* BEGIN DATASET EXTRACT *
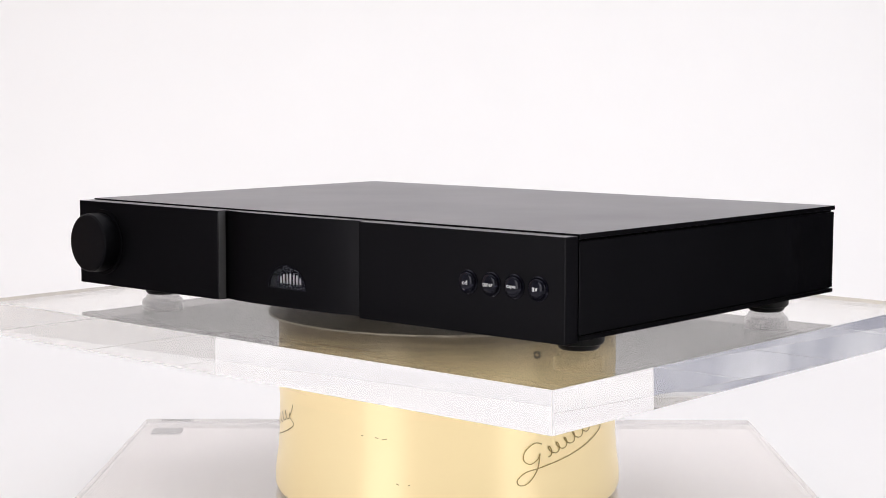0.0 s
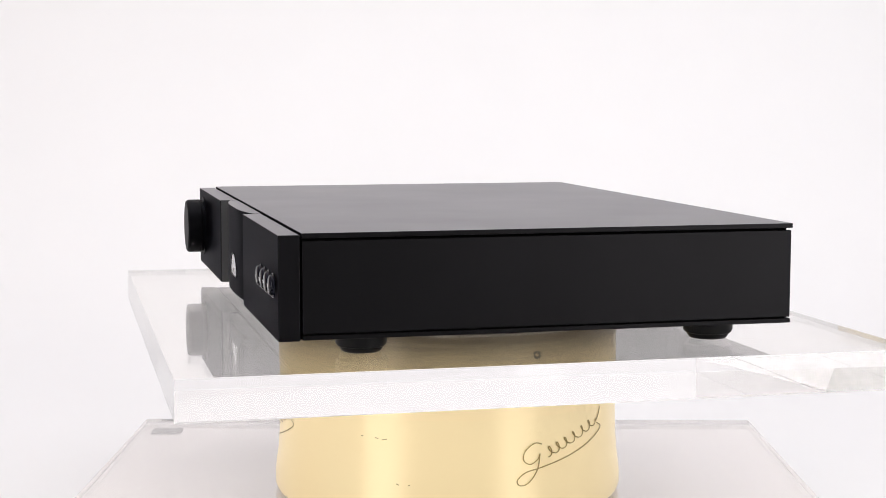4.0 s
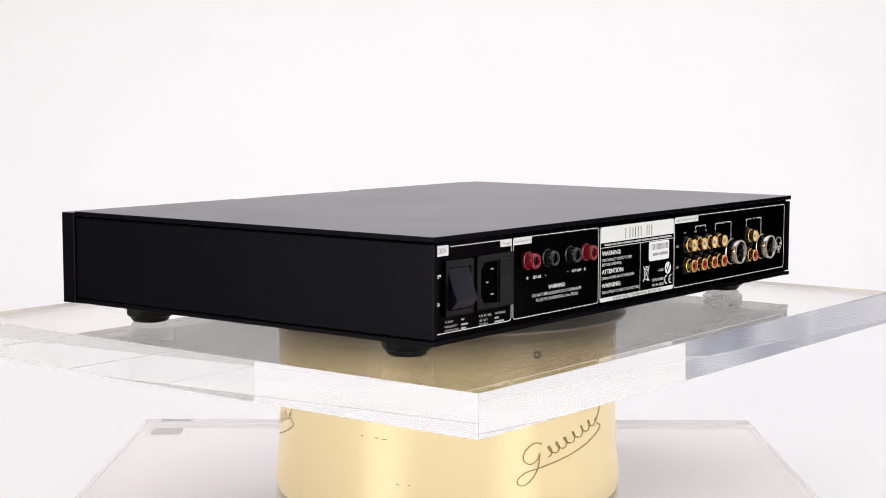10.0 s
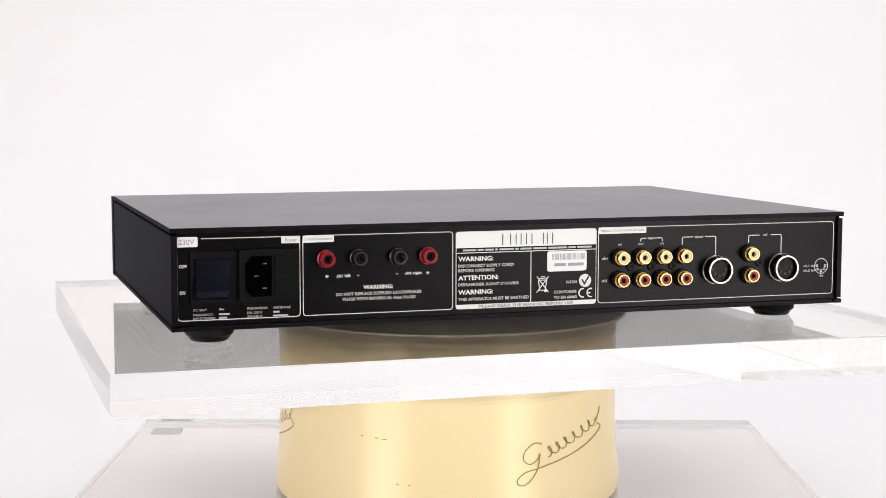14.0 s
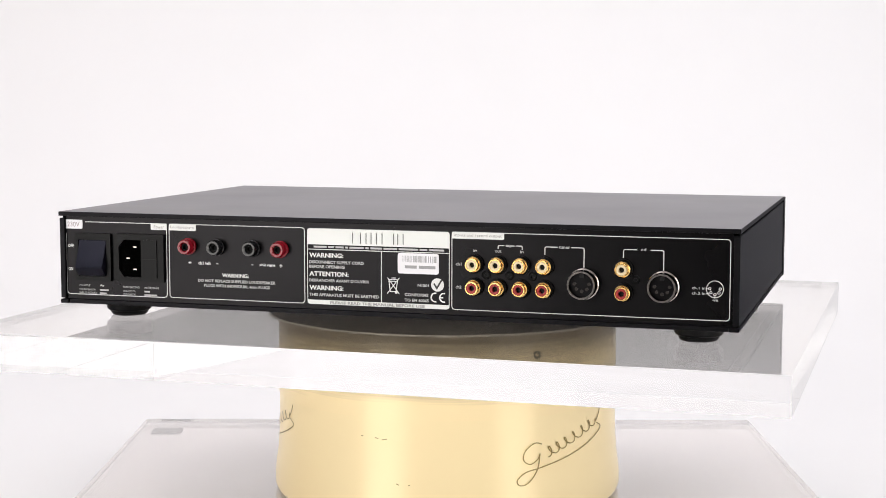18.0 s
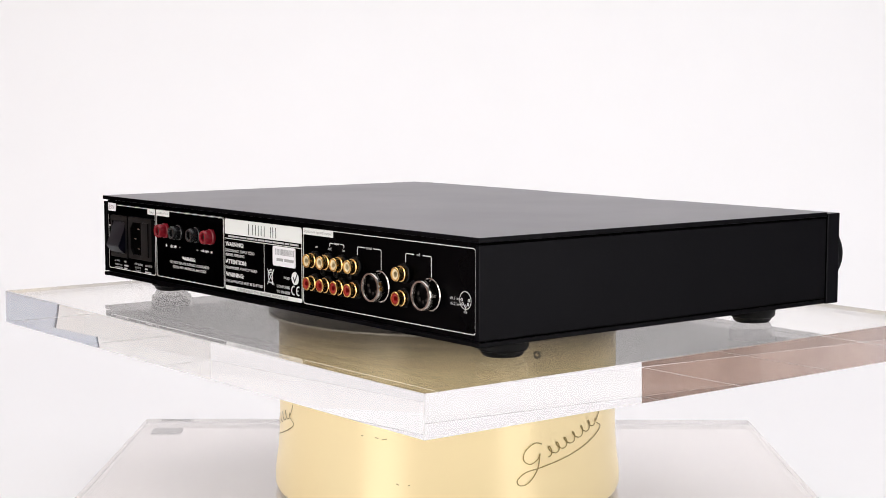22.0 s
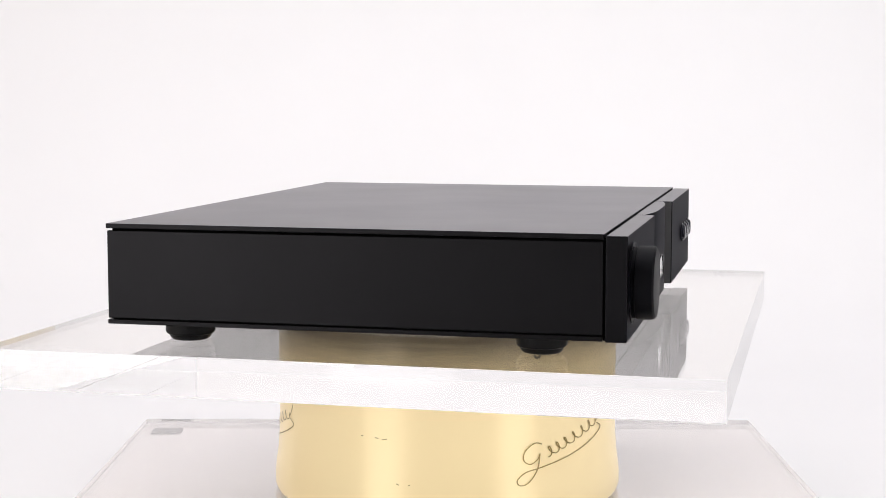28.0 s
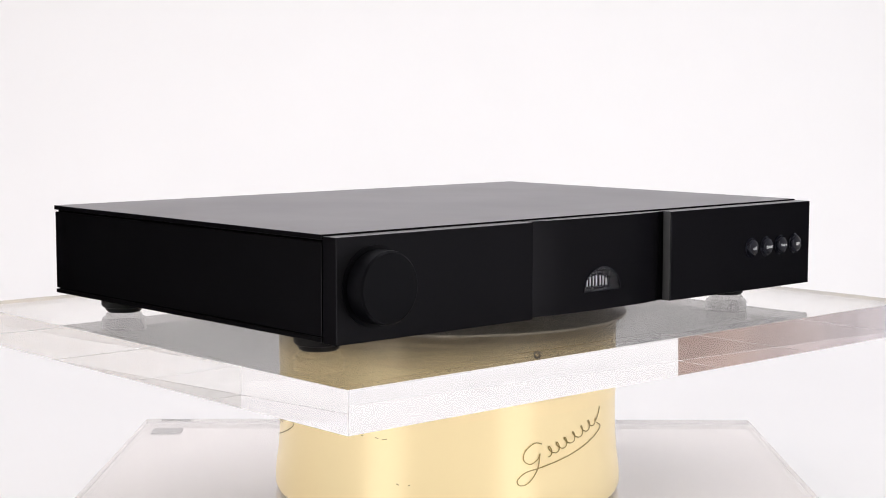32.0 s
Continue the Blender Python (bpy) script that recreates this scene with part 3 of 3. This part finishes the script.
* END DATASET EXTRACT *
- PROBLEM STATEMENT
Quote everything in the listing above exactly; pictures are the only thing to omit.

- THE SOLUTION
0.0 s
4.0 s
10.0 s
14.0 s
18.0 s
22.0 s
28.0 s
32.0 s
Continue the Blender Python (bpy) script that recreates this scene with part 3 of 3. This part finishes the script.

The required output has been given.